One approach to representing images is as a bag-of-regions vector, but this representation discards potentially useful information about the spatial and semantic relationships between the parts of the image. The central argument of the research is that capturing and encoding the relationships between parts of an image will improve the performance of downstream tasks. A simplifying assumption throughout the talk is that we have access to gold-standard object annotations. The first part of this talk will focus on the Visual Dependency Representation: a novel structured representation that captures region-region relationships in an image. The key idea is that images depicting the same events are likely to have similar spatial relationships between the regions contributing to the event. We explain how to automatically predict Visual Dependency Representations using a modified graph-based statistical dependency parser. Our approach can exploit features from the region annotations and the description to predict the relationships between objects in an image. The second part of the talk will show that adopting Visual Dependency Representations of images leads to significant improvements on two downstream tasks. In an image description task, we find improvements compared to state-of-the-art models that use either external text corpora or region proximity to guide the generation process. Finally, in an query-by-example image retrieval task, we show improvements in Mean Average Precision and the precision of the top 10 images compared to a bag-of-terms approach.
It is proofed that syntax-based statistical machine translation can produce better translation than phrase-based translation does, especially for those language pairs with big structural difference. However, constituent-based models are complex and not efficient in implementation. Dependency is regarded as a more compact and efficient formalism of syntax and a nature bridge from syntax to semantics, but early dependency-based SMT has lower performance compared with the mainstream approaches. We proposed the first dependency-based SMT model whose performance is comparable with the state-of-the-art models in 2011, and then we developed several improvements based on this model. Recently we tried a new dependency-based transfer-and-generation approach which we think is promising and got positive results at this preliminary stage.

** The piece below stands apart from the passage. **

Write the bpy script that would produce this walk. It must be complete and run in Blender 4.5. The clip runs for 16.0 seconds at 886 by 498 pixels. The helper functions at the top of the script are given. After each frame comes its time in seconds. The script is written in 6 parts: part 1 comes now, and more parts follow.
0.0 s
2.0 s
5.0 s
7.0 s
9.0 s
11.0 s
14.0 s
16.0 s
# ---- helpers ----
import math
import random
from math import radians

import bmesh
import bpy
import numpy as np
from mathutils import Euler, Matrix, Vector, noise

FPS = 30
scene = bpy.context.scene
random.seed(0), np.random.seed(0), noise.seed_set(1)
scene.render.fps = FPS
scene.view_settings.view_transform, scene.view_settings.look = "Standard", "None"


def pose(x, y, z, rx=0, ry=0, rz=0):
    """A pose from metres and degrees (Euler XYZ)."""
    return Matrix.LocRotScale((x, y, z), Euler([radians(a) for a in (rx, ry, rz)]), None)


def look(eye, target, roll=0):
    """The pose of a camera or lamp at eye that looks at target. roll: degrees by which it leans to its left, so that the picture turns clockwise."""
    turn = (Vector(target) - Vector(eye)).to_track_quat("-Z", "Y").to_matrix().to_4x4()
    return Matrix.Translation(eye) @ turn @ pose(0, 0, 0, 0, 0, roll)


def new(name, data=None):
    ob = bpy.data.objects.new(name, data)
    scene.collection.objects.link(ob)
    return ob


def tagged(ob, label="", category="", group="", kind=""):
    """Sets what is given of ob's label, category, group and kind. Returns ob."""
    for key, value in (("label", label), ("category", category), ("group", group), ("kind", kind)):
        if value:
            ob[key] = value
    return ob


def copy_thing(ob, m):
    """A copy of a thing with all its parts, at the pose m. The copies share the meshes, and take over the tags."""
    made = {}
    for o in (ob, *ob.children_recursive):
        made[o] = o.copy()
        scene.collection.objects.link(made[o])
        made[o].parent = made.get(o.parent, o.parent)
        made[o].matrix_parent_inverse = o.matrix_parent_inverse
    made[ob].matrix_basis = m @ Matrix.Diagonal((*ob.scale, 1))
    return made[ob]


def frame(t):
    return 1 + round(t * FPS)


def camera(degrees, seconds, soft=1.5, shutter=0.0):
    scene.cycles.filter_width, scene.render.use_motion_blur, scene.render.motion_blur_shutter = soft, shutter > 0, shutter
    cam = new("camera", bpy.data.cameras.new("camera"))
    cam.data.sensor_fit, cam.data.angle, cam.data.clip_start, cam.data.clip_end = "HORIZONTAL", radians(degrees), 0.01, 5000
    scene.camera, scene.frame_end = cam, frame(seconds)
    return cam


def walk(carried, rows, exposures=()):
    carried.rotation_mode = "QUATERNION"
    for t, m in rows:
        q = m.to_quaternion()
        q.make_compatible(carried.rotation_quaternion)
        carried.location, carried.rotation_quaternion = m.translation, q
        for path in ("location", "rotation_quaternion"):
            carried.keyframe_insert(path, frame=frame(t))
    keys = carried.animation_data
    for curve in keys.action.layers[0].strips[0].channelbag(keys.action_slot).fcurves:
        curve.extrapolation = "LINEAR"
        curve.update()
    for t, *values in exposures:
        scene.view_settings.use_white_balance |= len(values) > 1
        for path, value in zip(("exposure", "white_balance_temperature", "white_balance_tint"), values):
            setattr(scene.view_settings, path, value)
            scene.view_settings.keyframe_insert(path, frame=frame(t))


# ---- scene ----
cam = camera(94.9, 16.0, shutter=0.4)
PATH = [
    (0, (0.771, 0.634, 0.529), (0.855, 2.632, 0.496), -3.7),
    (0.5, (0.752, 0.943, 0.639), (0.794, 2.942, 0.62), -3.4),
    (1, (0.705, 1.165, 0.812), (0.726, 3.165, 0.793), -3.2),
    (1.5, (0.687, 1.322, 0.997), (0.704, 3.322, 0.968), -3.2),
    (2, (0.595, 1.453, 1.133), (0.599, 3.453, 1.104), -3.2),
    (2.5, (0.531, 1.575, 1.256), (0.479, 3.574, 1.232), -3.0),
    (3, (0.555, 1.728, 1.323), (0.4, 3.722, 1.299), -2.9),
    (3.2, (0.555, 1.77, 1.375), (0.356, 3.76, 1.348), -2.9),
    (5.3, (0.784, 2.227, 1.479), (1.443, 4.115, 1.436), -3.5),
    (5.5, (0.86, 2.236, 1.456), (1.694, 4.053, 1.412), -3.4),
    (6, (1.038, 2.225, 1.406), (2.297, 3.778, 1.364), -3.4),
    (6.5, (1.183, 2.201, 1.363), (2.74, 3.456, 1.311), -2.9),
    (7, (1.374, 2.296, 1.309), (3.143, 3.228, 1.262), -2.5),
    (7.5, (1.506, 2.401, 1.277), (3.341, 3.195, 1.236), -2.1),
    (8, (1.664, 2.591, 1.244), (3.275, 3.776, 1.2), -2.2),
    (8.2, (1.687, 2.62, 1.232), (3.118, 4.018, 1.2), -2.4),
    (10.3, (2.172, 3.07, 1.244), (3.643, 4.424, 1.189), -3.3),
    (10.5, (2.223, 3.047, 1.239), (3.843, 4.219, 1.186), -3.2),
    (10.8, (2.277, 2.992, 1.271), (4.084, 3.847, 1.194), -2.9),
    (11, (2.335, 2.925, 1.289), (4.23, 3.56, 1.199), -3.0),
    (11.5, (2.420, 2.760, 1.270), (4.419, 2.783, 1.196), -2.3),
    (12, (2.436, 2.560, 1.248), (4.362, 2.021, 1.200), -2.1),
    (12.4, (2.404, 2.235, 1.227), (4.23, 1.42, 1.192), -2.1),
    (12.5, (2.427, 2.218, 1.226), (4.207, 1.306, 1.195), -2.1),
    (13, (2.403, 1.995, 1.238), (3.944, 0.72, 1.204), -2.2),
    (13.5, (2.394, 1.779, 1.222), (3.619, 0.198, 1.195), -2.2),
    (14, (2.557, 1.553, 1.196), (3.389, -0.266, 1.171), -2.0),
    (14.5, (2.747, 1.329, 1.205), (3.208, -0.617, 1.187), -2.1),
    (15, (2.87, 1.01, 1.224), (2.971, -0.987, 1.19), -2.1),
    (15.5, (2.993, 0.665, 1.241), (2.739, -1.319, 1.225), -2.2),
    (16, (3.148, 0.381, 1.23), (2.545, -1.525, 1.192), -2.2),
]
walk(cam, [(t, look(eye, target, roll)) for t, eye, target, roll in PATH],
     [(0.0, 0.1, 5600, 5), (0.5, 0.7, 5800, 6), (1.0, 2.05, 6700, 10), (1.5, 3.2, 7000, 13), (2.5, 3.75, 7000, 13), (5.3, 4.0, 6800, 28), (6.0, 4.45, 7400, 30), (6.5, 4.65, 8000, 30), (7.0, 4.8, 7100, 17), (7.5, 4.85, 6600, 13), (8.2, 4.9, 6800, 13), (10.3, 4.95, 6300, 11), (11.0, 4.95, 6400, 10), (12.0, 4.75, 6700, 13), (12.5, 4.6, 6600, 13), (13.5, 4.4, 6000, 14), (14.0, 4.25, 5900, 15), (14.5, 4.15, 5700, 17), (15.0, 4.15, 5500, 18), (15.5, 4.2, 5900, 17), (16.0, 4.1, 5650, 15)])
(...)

In Statistical Machine Translation (SMT), inference is performed over a high-complexity discrete distribution defined by the intersection between a translation hypergraph and a target language model. This distribution is too complex to be represented exactly and one typically resorts to approximation techniques either to perform optimisation - the task of searching for the optimum translation - or sampling - the task of finding a subset of translations that is statistically representative of the goal distribution. Beam-search is an example of an approximate optimisation technique, where maximisation is performed over a heuristically pruned representation of the goal distribution. In this presentation, I will talk about exact optimisation (decoding) and sampling for SMT based on a form of rejection sampling. In this view, the intractable goal distribution is upperbounded by a simpler (thus tractable) proxy distribution, which is then incrementally refined to be closer to the goal until the maximum is found, or until the sampling performance exceeds a certain level.

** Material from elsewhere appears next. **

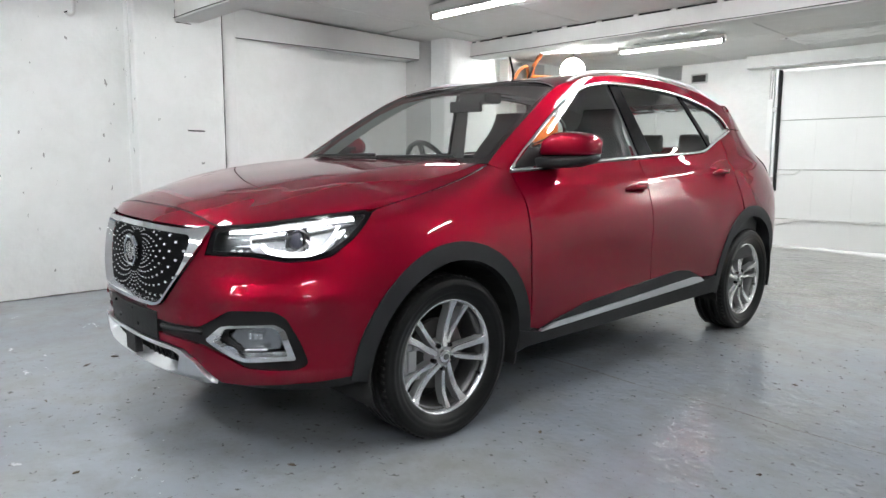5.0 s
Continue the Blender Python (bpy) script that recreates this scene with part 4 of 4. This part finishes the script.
# headlamps
lamp = [(32.4, 0.897), (31.1, 0.805), (36, 0.809), (41.0, 0.810), (45, 0.801), (49.0, 0.791), (54.2, 0.796), (58.1, 0.813), (61.8, 0.855), (64.8, 0.905), (67.0, 0.948), (65.8, 0.957), (59.5, 0.950), (52.1, 0.936), (45.0, 0.920), (38.9, 0.907)]
lamp_ring = rounded(lamp, 0.010)
lens_ring = rounded([(33.5, 0.888), (32.6, 0.816), (36, 0.819), (41.2, 0.820), (45, 0.812), (49.0, 0.803), (54.0, 0.808), (57.3, 0.824), (60.6, 0.860), (63.6, 0.906), (65.5, 0.940), (64.8, 0.946), (59.5, 0.940), (52.1, 0.926), (45.0, 0.910), (38.9, 0.897)], 0.010)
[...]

Establishing reference to objects in a shared environment is pivotal to successful communication. By using artificial scenarios where subjects need to choose referential expressions or guess the speaker's intended referent we can study the extent to which speakers and listeners reason pragmatically about each other's perspective. I will present a number of related empirical studies in this paradigm and discuss how different flavors of Bayesian cognitive modeling can be used to analyze the data.
Human beings are excellent at making sense of, and producing, structured sensory input. In particular, cognitive abilities for patterning seem crucial in allowing humans to perceive and produce language and music. The comparative approach, testing a range of animal species, can help unveil the evolutionary history of such patterning abilities. Here, I present experimental data and ongoing work in humans, chimpanzees, squirrel monkeys, pigeons and kea. I compare monkeys' and humans' skills in processing sensory dependencies in auditory stimuli, a crucial feature of human cognition. In order to infer individual and species-specific learning strategies and behavioral heuristics, I analyze data from visual touch-screen experiments in birds. Finally, as pattern production and perception abilities have been shown to differ in humans, the same divide could exist in other species. I present ongoing work using "electronic drums" I developed specifically for apes, which will allow chimpanzees to spontaneously produce non-vocal acoustic patterns.

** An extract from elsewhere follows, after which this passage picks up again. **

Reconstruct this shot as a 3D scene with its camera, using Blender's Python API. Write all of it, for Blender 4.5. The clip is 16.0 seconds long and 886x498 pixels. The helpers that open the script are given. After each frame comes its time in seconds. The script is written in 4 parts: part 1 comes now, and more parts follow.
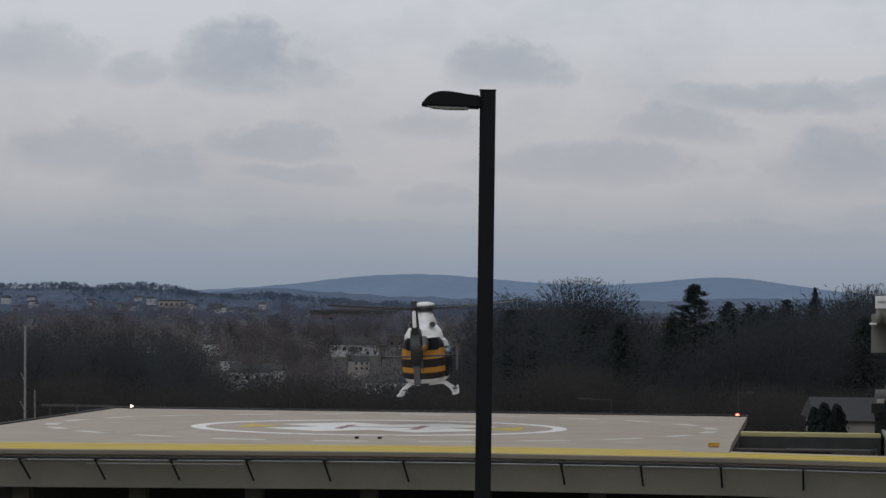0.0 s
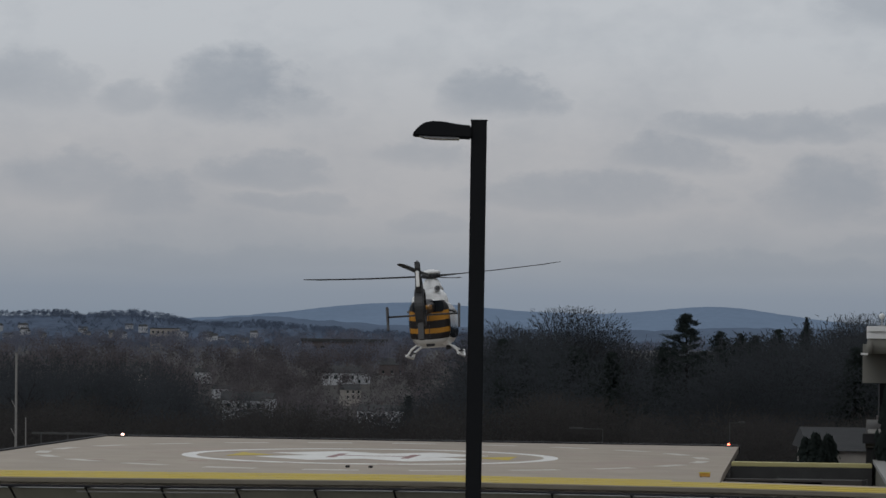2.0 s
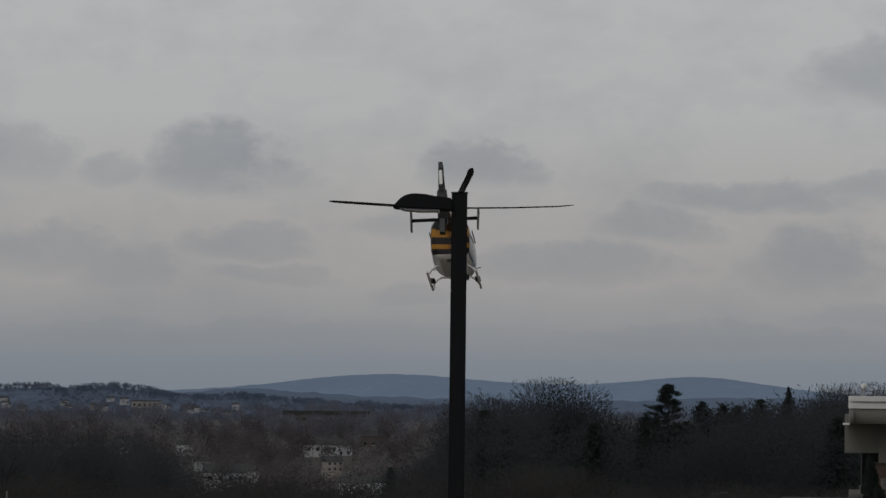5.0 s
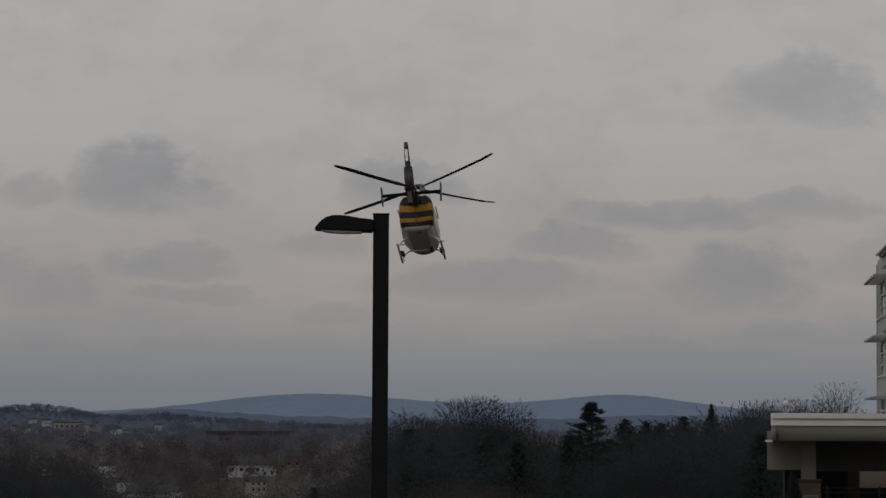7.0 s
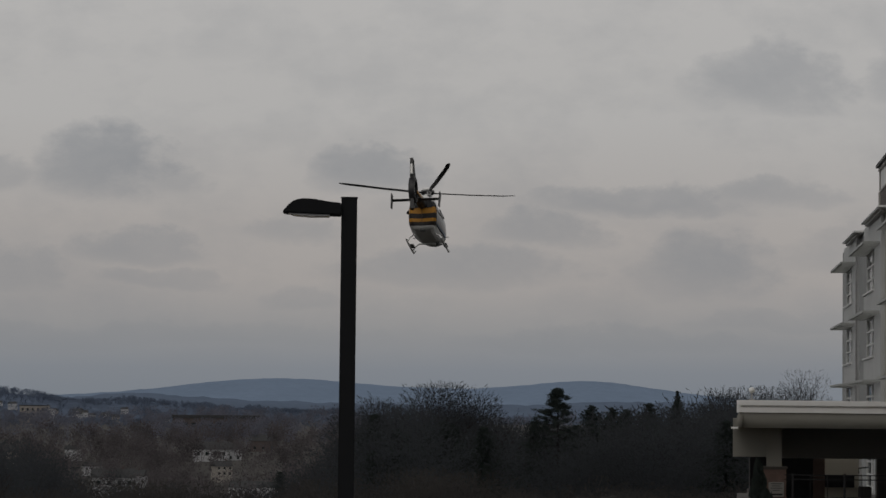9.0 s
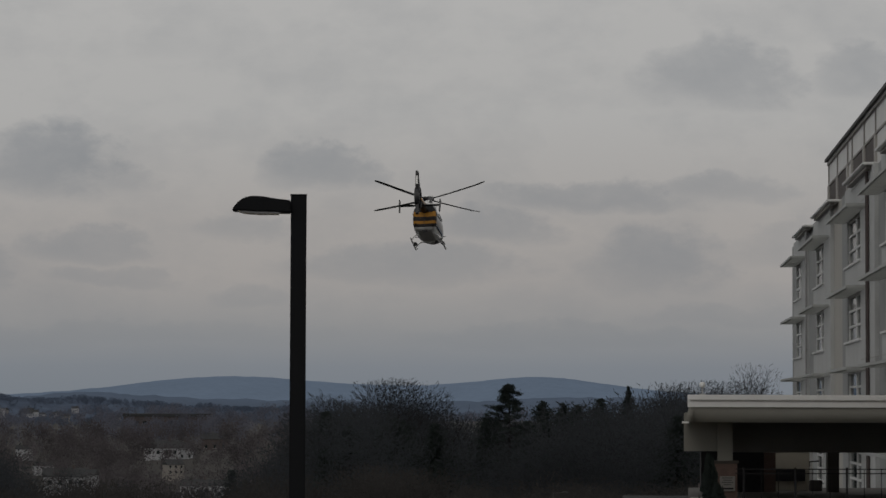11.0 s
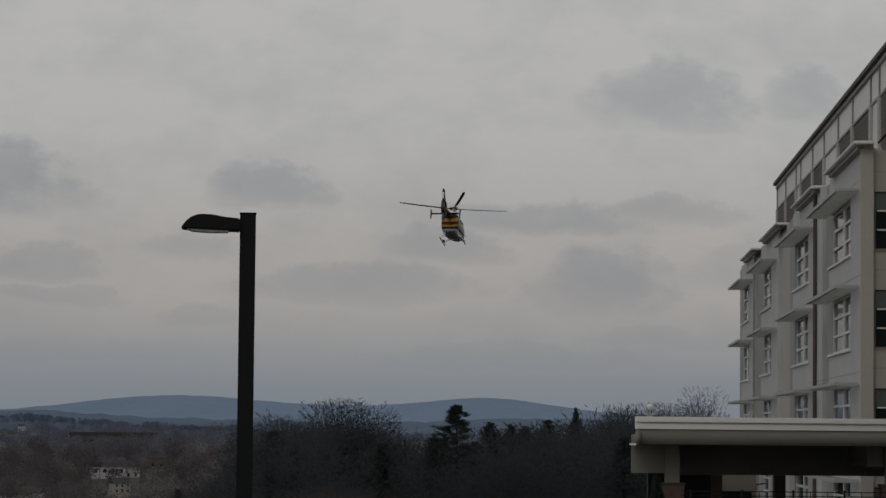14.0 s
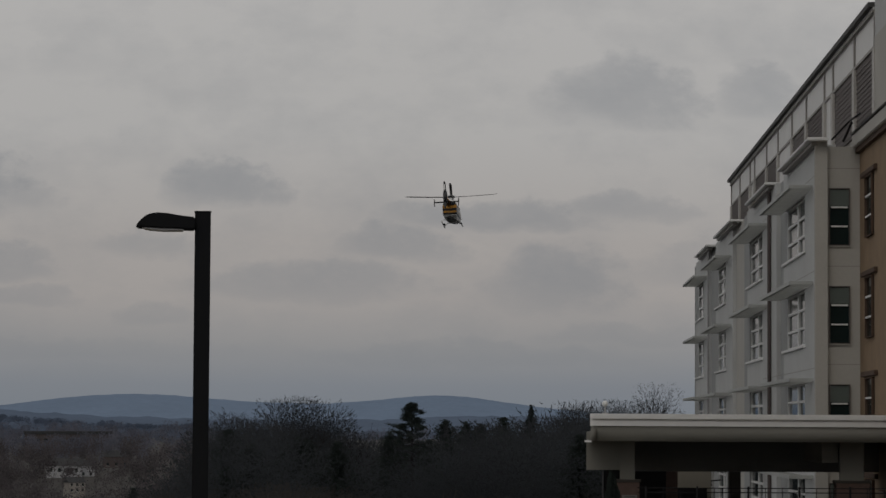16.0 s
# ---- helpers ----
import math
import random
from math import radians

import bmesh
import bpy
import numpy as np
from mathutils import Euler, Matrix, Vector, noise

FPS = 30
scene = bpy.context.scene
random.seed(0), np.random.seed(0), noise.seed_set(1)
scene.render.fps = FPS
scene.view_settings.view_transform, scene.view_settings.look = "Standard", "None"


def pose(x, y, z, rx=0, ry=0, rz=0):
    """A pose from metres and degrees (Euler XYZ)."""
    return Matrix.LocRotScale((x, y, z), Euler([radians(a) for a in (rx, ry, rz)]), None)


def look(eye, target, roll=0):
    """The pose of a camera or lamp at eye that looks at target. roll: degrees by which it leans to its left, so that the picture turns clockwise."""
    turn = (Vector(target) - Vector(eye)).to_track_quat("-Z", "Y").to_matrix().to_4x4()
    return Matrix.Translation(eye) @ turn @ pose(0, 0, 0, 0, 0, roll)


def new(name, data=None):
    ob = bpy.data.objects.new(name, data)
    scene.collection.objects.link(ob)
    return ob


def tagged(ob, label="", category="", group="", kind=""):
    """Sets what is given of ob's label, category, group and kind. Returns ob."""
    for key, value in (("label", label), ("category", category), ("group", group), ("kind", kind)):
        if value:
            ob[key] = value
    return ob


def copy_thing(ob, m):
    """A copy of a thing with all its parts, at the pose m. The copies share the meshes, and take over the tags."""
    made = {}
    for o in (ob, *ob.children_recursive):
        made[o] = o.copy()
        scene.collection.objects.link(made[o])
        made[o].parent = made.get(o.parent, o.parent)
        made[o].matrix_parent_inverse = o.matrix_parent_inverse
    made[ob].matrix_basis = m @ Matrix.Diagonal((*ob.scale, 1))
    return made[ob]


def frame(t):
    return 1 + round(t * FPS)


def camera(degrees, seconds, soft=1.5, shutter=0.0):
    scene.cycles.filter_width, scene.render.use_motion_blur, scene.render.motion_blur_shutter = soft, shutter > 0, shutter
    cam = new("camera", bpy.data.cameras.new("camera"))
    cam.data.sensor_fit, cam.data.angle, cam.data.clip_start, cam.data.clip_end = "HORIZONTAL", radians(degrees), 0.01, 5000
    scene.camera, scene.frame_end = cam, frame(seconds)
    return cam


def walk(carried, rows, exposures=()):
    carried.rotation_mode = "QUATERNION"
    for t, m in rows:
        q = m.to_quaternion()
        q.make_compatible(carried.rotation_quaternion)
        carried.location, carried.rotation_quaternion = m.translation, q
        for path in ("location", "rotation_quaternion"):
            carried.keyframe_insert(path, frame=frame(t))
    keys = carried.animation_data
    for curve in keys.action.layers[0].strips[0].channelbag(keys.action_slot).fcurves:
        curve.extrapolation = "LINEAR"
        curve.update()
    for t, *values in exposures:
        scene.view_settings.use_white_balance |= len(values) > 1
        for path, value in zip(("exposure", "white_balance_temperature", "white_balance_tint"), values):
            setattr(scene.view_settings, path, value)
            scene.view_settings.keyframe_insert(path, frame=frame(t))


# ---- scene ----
cam = camera(17.16, 16.0, soft=1.5)

# ---- camera: time, heading, tilt up, lean (degrees), sway right and up (metres) ----
EYE = 4.3
CAMERA = [
    (0, -0.954, 1.110, 0.752, -0.000, -0.000), (0.5, -1.021, 1.224, 0.850, 0.001, 0.010), (1, -0.951, 1.666, 0.988, 0.008, 0.004),
    (1.5, -0.884, 1.929, 1.098, 0.006, 0.009), (2, -0.805, 1.669, 0.920, 0.011, 0.014), (2.5, -0.670, 1.716, 0.648, 0.015, 0.016),
    (3, -0.823, 1.944, 0.461, 0.012, 0.014), (3.5, -0.499, 2.028, 0.498, 0.018, 0.015), (4, -0.439, 2.296, 0.569, 0.019, 0.020),
    (4.5, -0.416, 2.653, 0.699, 0.015, 0.023), (4.7, -0.482, 2.884, 0.699, 0.015, 0.023), (6.8, 0.808, 3.402, 0.290, 0.024, 0.045),
    (7, 1.045, 3.446, 0.290, 0.024, 0.045), (7.5, 0.999, 3.307, 0.151, 0.028, 0.037), (8, 1.234, 3.093, 0.406, 0.027, 0.039),
    (8.5, 1.464, 2.976, 0.654, 0.023, 0.040), (9, 1.687, 3.169, 0.615, 0.017, 0.032), (11.5, 2.729, 3.104, 0.176, 0.023, 0.031),
    (12, 2.781, 3.136, 0.297, 0.020, 0.034), (12.5, 3.155, 2.735, 0.610, 0.016, 0.019), (13, 3.386, 2.825, 0.437, 0.021, 0.026),
    (13.5, 3.407, 3.234, 0.604, 0.016, 0.021), (14, 3.657, 3.517, 0.574, 0.019, 0.024), (14.5, 3.843, 3.653, 0.421, 0.019, 0.027),
    (15, 4.032, 3.638, 0.259, 0.015, 0.026), (15.5, 4.278, 3.624, 0.224, 0.014, 0.021), (16, 4.541, 3.478, 0.345, 0.015, 0.026)]


def view_row(t, yaw, tilt, lean, sx, sz):
    a, b = radians(yaw), radians(tilt)
    eye = Vector((sx, 0.0, EYE + sz))
    return t, look(eye, eye + Vector((math.sin(a) * math.cos(b), math.cos(a) * math.cos(b), math.sin(b))), lean)


EXPOSURES = [(0.0, 0.08, 6150, 10), (1.5, -0.11, 6150, 9), (3.5, -0.18, 6250, 7), (4.7, -0.36, 6450, 8), (6.8, -0.57, 6800, 11), (9.0, -0.44, 6750, 10),
             (11.5, -0.50, 6700, 9), (12.5, -0.42, 6700, 9), (13.5, -0.35, 6700, 9), (14.5, -0.48, 6700, 9), (16.0, -0.52, 6750, 10)]
walk(cam, [view_row(*r) for r in CAMERA], EXPOSURES)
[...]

Probabilistic and stochastic methods have been fruitfully applied to a wide variety of problems in grammar induction, natural language processing, and cognitive modeling. In this talk I will explore the possibility of developing a class of combinatorial semantic representations for natural languages that compute the semantic value of a (declarative) sentence as a probability value which expresses the likelihood of speakers of the language accepting the sentence as true in a given model. Such an approach to semantic representation treats the pervasive gradience of semantic properties as intrinsic to speakers' linguistic knowledge, rather the result of the interference of performance factors in processing and interpretation. In order for this research program to succeed, it must solve three central problems. First, it needs to formulate a type system that computes the probability value of a sentence from the semantic values of its syntactic constituents. Second, it must incorporate a viable probabilitic logic into the representation of semantic knowledge in order to model meaning entailment. Finally, it must show how the specified class of semantic representations can be efficiently learned from the primary linguistic data available for language acquisition. This research has developed out of recent work with Alex Clark (Royal Holloway, London) on the application of computational learning theory to grammar induction.
Early verb learning in children seems an almost miraculous feat. In learning a verb, children must learn both the basic meaning of the event ("falling" or "eating"), as well as the allowable structures in their language for correctly communicating the participants in that event ("The glass fell", but not "She fell the glass"). Moreover, given the sparsity of evidence, children must be able to abstract away from specific usages they observe in order to use their knowledge of verbs productively. Finally, children must accomplish all this in the face of a high degree of variability among verbs, along with much noise and uncertainty in the input data, and with no explicit teaching. Do children require innate knowledge of language to accomplish this, or are general cognitive learning mechanisms sufficient to the task? We have developed various computational models of verb learning using unsupervised clustering over simple statistical properties of verb usages. Our findings support the claim that general learning mechanisms are able to acquire abstract knowledge of verbs and to generalize that knowledge to novel verbs and situations.